で、その後継プロジェクトのAqoursが問われるのはその伝説のμ'sと比べてどうなのか。彼女たちは端から前代未聞の道を飛んでいってしまった伝説と比べられる宿命と、その伝説が築いてきた自分たちとしての活動とは無関係に得られる人気を背負ってスタートした訳です。CDはデビューシングルからガンガン売れるけれど、スクフェスのアイコンがAqoursに変わった時にも出ていたような「μ'sの方が良かった」の声を「AqoursAqoursで良いじゃないか」にひっくり返さないと、二番煎じのレッテルからは向け出せない。
そしてこれはラブライブなので、現実に起こっているその状況はもちろん作中とリンクする。
ダイヤが実はμ'sのファンで、スクールアイドルを始めようとする千歌にμ'sと比べてどうのだとか、スクールアイドルのこともよく知らずにどうのと突っかかるのは、まさにこういう声の代弁だし、Aqoursはこの先それを内包した上でグループとして成立しなければいけないということです。
そしてμ'sが観客ゼロからのスタートを切った3話で、Aqoursは体育館いっぱいのファンを集めて成功のスタートを切ります。でもそれは、ダイヤがやっぱり突っかかるように、μ'sが築いてきたスクールアイドルというものの人気と身内の優しさであって彼女たち自身が評価された訳ではない。だって、実際のAqoursがμ's人気の延長で最初から売れているのだから物語だってそうとしかならない。

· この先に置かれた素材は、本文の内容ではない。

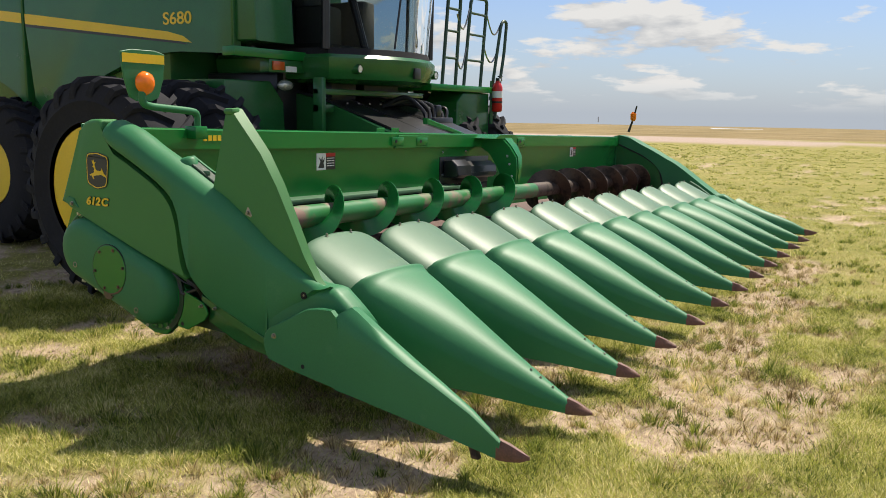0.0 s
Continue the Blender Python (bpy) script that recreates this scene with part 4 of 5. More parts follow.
# danger plate on the rear of the sheet near the gear case
dp = sticker(header, flat_xz(0.297, 2.787, 1.046, True) @ Matrix.Diagonal((0.73, 0.73, 1, 1)), 0.145, 0.225, words="DANGER")
part("panel", prism([(-0.064, -0.045), (0.064, -0.045), (0.064, 0.078), (-0.064, 0.078)], 0.0015, 0.0025, "z"), WHITE, dp, smooth=0)
for mark in ([(-0.052, 0.070), (-0.050, 0.056), (0.006, 0.012), (0.020, 0.020)],
             [(-0.050, -0.038), (-0.046, -0.012), (-0.022, 0.008), (0.004, 0.012), (0.020, 0.014), (0.020, 0.006), (0.008, -0.002), (0.036, -0.008), (0.034, -0.016), (0.010, -0.018), (-0.006, -0.030), (-0.030, -0.034)],
             [(0.012, 0.044), (0.018, 0.066), (0.024, 0.062), (0.022, 0.044)], [(0.022, 0.034), (0.034, 0.050), (0.040, 0.044), (0.030, 0.030)], [(0.026, 0.020), (0.054, 0.026), (0.056, 0.020), (0.030, 0.012)]):
    part("pictogram_mark", prism(mark, 0.0025, 0.003, "z"), DARK, dp, smooth=0)
part("warning_triangle", prism([(-0.060, 0.088), (-0.042, 0.088), (-0.051, 0.104)], 0.0015, 0.0025, "z"), WHITE, dp, smooth=0)
part("text_block", prism([(-0.064, -0.105), (0.064, -0.105), (0.064, -0.05), (-0.064, -0.05)], 0.0015, 0.0025, "z"), DARK, dp, smooth=0)
for k, words in enumerate(("Avoid serious injury from", "entanglement. Stop engine", "and remove key before")):
    letters("warning_text", words, 0.0105, WHITE, dp, pose(-0.002, -0.0615 - 0.0125 * k, 0.0026), 0.0004)
part("text_bar", prism([(-0.058, -0.102), (0.05, -0.102), (0.05, -0.096), (-0.058, -0.096)], 0.0025, 0.003, "z"), WHITE, dp, smooth=0)
letters("danger_word", "DANGER", 0.024, WHITE, dp, pose(0.012, 0.094, 0.002), 0.001, bold=0.0006)

# reflector on the beam
part("reflector", boxes((1.80, 2.045, 2.915, 2.9185, 1.394, 1.458)), RED_DEEP, header, "dark red half of reflector strip", smooth=0)
part("reflector", boxes((2.05, 2.29, 2.915, 2.9185, 1.394, 1.458)), RED_BRIGHT, header, "bright red half of reflector strip", smooth=0)


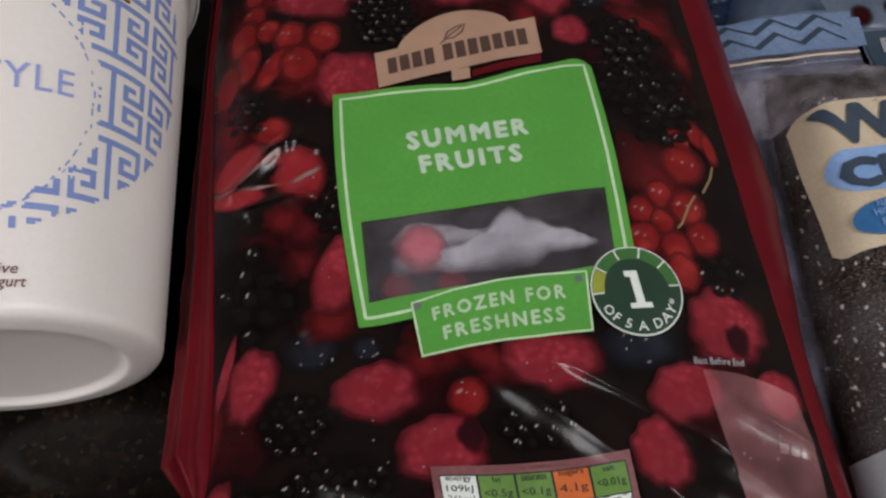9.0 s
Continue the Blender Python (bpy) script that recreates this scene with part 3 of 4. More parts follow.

ただ、その3話でμ'sを追いかけ、ストーリー構成もキャラクター配置もμ'sの物語をなぞるように進んできたこの作品で、明確な差異があったように思うのです。
それは、高海千歌は高坂穂乃果にはなれないということ。
ひいては、Aqoursはμ'sにはなれないということ。
最初の公演で逆境にあたって追いつめられた時に、それでも自分の気持ちで跳ね返した高坂穂乃果と、周りの助けがなければ折れてしまいそうだった高海千歌。そしてその助け自体がμ'sの築いた人気によって生まれたものであること。普通星人と言われている時にお前のような普通がいるかと思った千歌ですが、そういう意味で普通の子でした。今のところ叫んだだけで雨をやませられそうにはない。
伝説にまでなった穂乃果はカリスマだったし、超人だった。現状、千歌はそれに憧れる凡人でしかない。だから、それに憧れて追いかけたって、どこまで行ってもμ'sフォロワーでしかないし、たくさんあるコピーの一つにしかなれない。μ'sに憧れ、μ'sの歩んだ道を追いかけるように進むこの物語の中で、μ's以上の成功を収めたファーストライブの裏に、その方向性での限界が早々に見えてしまったというのが3話時点でのこの物語のポイントなのかなと。
まだしばらくAqoursの物語はμ'sを焼き直すように進んでいくと思うのですが、それがそのままデッドコピーで終わってしまうのか、あるいはどこかでμ'sではないAqoursとしての個性を確立していくことができるのか。だとすればそれは仲間の力なのか、はたまた別の条件なのか。あるいは違う個性ではなくて、同じ道の果てにμ's超えを果たしてしまうような限界突破の成長が見られるのか。


個人的には、願わくばこれは偉大すぎる開拓者だった先人に憧れた凡人が、その背中を、歩んだ道を追いかける中で、それとは違う何者になれるのかの物語であって欲しいと思います。
そしてそれはまた、声優ユニットとしてのAqoursが、声優ユニットとして規格外の成功を収めたμ'sと比較される中で何者になっていけるかという現実にリンクしていく物語であればと。


ひとまず3話まで見たところでの感想というか、希望はそんなところで。
もし本当にAqoursというプロジェクトがそういうアングルで描かれていってくれれば、ちょっとそれは追いかけなくちゃいけないし、1stライブで彼女たちが何を見せて何を語るのかが気になちゃうしBD積まなきゃいけないのかなあ、みたいな、ね。